**Given task**
Start at the line containing "Continue the Blender", stop at the line containing "painted emblem with", and set down every line in that stretch exactly as written, and nothing else.

**Dataset entries**
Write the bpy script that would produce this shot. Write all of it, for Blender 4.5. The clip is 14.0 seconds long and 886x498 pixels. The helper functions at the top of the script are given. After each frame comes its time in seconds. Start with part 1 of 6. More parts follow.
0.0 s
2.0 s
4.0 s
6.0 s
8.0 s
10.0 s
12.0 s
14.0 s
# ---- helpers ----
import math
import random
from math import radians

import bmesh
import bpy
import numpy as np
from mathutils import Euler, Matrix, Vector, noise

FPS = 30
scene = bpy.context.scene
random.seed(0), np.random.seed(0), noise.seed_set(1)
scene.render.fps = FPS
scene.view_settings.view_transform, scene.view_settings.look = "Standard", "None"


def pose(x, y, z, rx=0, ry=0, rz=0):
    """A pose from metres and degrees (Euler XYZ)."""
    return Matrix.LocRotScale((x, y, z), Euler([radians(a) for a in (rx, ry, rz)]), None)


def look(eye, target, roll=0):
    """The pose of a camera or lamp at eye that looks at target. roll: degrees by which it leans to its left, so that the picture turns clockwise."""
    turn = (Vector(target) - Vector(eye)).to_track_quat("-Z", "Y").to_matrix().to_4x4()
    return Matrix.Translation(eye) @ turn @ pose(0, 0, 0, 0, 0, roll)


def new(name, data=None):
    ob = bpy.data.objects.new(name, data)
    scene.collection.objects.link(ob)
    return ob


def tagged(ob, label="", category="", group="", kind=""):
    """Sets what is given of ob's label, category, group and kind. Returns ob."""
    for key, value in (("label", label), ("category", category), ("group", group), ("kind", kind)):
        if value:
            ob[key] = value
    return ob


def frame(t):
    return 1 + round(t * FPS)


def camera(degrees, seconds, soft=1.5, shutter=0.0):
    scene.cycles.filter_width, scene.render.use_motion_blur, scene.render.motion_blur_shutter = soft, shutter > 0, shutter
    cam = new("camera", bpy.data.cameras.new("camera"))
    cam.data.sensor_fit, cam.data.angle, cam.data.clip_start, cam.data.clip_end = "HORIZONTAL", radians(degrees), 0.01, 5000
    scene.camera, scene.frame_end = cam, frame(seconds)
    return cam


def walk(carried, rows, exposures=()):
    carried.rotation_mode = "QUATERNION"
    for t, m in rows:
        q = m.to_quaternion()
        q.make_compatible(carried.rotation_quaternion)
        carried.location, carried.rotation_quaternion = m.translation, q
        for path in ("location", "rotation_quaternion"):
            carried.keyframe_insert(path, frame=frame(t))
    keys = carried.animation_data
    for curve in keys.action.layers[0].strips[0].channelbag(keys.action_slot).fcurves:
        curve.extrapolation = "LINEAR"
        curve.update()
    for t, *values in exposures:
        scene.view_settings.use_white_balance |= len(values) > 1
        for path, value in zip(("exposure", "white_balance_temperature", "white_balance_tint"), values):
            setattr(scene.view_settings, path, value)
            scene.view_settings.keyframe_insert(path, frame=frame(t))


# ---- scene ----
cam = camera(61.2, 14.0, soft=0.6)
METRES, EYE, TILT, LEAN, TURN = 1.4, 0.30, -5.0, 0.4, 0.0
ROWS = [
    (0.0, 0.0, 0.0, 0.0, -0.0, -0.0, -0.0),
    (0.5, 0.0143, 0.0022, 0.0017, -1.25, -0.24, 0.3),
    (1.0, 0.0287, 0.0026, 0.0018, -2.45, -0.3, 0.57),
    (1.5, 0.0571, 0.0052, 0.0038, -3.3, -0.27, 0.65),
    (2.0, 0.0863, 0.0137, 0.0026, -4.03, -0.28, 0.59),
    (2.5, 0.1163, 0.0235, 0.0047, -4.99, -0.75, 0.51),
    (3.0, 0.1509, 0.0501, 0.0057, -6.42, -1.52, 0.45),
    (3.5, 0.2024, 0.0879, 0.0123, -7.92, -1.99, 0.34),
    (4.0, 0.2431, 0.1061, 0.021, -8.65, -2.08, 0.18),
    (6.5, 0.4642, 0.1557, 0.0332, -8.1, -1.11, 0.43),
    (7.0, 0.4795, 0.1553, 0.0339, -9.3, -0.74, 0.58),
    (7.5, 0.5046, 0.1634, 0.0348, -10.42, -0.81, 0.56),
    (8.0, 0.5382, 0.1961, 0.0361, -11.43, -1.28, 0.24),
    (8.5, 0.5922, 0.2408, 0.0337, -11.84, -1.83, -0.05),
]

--

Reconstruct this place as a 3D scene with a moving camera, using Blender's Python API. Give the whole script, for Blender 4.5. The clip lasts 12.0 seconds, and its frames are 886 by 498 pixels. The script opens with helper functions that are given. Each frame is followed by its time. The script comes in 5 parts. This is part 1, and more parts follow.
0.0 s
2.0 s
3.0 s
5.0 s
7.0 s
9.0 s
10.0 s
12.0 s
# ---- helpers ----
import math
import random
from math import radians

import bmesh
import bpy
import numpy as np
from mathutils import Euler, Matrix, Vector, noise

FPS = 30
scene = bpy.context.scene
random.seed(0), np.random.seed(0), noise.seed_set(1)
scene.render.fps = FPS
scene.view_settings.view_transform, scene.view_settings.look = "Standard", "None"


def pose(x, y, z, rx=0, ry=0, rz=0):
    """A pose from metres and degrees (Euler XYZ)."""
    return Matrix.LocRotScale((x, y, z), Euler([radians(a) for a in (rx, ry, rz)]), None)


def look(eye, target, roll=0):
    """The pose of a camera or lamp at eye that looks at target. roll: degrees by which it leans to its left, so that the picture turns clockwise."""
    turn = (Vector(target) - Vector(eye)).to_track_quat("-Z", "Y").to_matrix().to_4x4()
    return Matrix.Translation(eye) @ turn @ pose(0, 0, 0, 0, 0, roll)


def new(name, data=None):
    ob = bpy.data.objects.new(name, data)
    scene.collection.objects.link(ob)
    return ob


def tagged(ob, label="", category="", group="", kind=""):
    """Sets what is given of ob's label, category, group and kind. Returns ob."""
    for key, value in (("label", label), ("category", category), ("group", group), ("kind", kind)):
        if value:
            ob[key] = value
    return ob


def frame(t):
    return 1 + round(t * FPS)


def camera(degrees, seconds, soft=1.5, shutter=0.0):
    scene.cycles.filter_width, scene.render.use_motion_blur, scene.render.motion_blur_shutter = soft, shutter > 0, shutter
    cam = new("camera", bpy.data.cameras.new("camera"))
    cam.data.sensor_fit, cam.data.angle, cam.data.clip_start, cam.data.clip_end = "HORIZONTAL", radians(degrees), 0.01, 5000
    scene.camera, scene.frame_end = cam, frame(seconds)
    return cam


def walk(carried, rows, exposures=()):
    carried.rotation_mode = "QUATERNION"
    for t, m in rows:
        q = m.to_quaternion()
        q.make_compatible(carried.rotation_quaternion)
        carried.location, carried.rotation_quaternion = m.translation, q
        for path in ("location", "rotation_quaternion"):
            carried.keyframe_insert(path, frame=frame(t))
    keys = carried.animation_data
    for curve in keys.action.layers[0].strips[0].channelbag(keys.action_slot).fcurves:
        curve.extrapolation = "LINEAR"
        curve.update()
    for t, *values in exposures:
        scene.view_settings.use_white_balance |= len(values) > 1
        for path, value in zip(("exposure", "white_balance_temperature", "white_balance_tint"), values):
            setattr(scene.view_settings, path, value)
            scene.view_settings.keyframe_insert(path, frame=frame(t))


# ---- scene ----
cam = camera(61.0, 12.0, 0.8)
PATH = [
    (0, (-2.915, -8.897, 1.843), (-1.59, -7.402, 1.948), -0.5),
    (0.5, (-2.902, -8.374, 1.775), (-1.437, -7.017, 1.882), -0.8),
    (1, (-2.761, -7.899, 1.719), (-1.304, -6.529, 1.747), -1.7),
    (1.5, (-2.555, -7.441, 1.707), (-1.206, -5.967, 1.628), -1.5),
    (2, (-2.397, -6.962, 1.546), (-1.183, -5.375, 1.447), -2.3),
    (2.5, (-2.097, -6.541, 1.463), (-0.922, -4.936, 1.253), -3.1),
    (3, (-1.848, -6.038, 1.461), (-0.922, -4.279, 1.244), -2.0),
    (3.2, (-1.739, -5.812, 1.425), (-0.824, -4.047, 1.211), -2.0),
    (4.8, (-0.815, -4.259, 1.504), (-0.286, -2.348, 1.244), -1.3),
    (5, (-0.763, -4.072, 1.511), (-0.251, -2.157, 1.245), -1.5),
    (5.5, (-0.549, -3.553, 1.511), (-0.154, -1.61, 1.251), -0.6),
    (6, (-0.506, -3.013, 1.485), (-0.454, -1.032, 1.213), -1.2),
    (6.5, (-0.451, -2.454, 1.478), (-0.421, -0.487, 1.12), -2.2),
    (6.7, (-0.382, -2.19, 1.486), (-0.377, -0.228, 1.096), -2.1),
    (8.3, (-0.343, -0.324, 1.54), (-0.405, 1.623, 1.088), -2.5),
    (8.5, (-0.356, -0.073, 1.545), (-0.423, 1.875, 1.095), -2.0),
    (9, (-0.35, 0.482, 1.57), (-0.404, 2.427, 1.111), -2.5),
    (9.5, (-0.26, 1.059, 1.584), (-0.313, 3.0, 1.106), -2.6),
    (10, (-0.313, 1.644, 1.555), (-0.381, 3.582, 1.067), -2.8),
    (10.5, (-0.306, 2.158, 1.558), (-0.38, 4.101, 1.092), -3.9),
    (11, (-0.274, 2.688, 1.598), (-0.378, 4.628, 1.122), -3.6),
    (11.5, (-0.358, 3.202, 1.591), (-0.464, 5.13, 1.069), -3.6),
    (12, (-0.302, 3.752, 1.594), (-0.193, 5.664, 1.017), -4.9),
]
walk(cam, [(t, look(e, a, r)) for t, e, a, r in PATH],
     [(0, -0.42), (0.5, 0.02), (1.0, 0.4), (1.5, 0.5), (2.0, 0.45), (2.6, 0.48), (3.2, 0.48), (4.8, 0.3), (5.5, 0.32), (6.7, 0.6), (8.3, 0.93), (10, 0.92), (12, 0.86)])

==

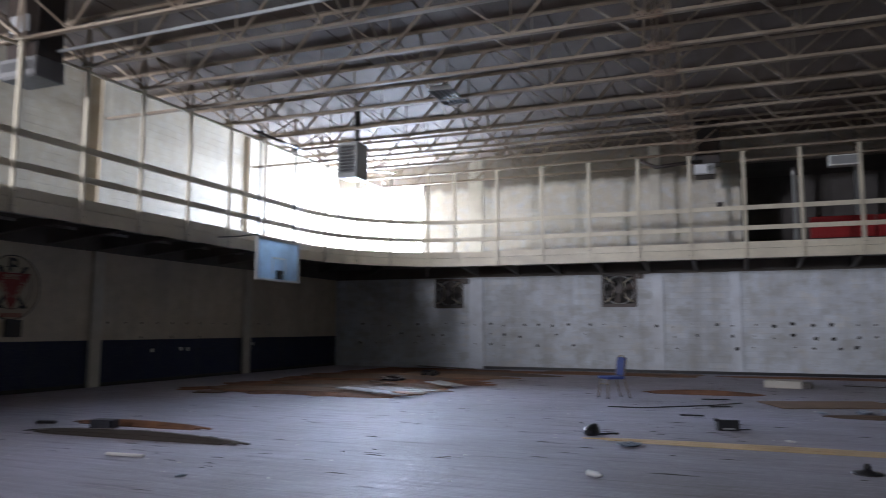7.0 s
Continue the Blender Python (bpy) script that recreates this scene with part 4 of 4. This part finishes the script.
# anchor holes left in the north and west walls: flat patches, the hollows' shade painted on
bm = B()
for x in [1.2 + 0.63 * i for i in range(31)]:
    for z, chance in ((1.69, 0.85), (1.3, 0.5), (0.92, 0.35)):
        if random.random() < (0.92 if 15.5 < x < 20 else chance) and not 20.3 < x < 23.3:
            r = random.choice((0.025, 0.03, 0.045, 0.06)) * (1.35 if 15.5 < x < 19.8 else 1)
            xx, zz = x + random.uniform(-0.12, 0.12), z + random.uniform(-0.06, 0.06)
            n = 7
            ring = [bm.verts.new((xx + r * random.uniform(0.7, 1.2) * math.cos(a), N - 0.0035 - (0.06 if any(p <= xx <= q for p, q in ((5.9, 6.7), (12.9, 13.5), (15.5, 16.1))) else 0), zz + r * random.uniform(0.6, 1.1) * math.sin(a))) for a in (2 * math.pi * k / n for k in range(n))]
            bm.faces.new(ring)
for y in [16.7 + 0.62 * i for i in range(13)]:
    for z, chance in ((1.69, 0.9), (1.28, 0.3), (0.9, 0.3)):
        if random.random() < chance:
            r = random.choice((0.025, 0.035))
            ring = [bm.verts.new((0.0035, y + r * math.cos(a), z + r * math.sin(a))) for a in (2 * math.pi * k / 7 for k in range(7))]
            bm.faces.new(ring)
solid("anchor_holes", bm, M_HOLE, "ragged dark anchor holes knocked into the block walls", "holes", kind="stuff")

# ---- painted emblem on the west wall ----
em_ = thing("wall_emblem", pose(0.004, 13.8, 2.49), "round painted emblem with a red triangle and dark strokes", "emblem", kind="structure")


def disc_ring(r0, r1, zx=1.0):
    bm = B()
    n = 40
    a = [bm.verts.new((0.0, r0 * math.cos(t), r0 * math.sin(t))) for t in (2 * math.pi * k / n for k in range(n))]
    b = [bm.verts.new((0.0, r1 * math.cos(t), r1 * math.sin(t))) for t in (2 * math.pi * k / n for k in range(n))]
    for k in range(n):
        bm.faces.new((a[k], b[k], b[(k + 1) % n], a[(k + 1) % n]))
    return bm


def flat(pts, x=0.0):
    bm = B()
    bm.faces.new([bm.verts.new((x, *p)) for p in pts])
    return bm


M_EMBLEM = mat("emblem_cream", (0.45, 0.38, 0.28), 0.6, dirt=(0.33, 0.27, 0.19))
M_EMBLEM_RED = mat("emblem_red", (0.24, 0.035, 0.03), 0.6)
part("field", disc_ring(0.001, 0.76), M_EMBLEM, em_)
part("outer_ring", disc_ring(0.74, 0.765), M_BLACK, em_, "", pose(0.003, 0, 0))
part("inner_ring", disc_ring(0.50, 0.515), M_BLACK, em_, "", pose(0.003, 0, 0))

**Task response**
Continue the Blender Python (bpy) script that recreates this scene with part 4 of 4. This part finishes the script.
# anchor holes left in the north and west walls: flat patches, the hollows' shade painted on
bm = B()
for x in [1.2 + 0.63 * i for i in range(31)]:
    for z, chance in ((1.69, 0.85), (1.3, 0.5), (0.92, 0.35)):
        if random.random() < (0.92 if 15.5 < x < 20 else chance) and not 20.3 < x < 23.3:
            r = random.choice((0.025, 0.03, 0.045, 0.06)) * (1.35 if 15.5 < x < 19.8 else 1)
            xx, zz = x + random.uniform(-0.12, 0.12), z + random.uniform(-0.06, 0.06)
            n = 7
            ring = [bm.verts.new((xx + r * random.uniform(0.7, 1.2) * math.cos(a), N - 0.0035 - (0.06 if any(p <= xx <= q for p, q in ((5.9, 6.7), (12.9, 13.5), (15.5, 16.1))) else 0), zz + r * random.uniform(0.6, 1.1) * math.sin(a))) for a in (2 * math.pi * k / n for k in range(n))]
            bm.faces.new(ring)
for y in [16.7 + 0.62 * i for i in range(13)]:
    for z, chance in ((1.69, 0.9), (1.28, 0.3), (0.9, 0.3)):
        if random.random() < chance:
            r = random.choice((0.025, 0.035))
            ring = [bm.verts.new((0.0035, y + r * math.cos(a), z + r * math.sin(a))) for a in (2 * math.pi * k / 7 for k in range(7))]
            bm.faces.new(ring)
solid("anchor_holes", bm, M_HOLE, "ragged dark anchor holes knocked into the block walls", "holes", kind="stuff")

# ---- painted emblem on the west wall ----
em_ = thing("wall_emblem", pose(0.004, 13.8, 2.49), "round painted emblem with a red triangle and dark strokes", "emblem", kind="structure")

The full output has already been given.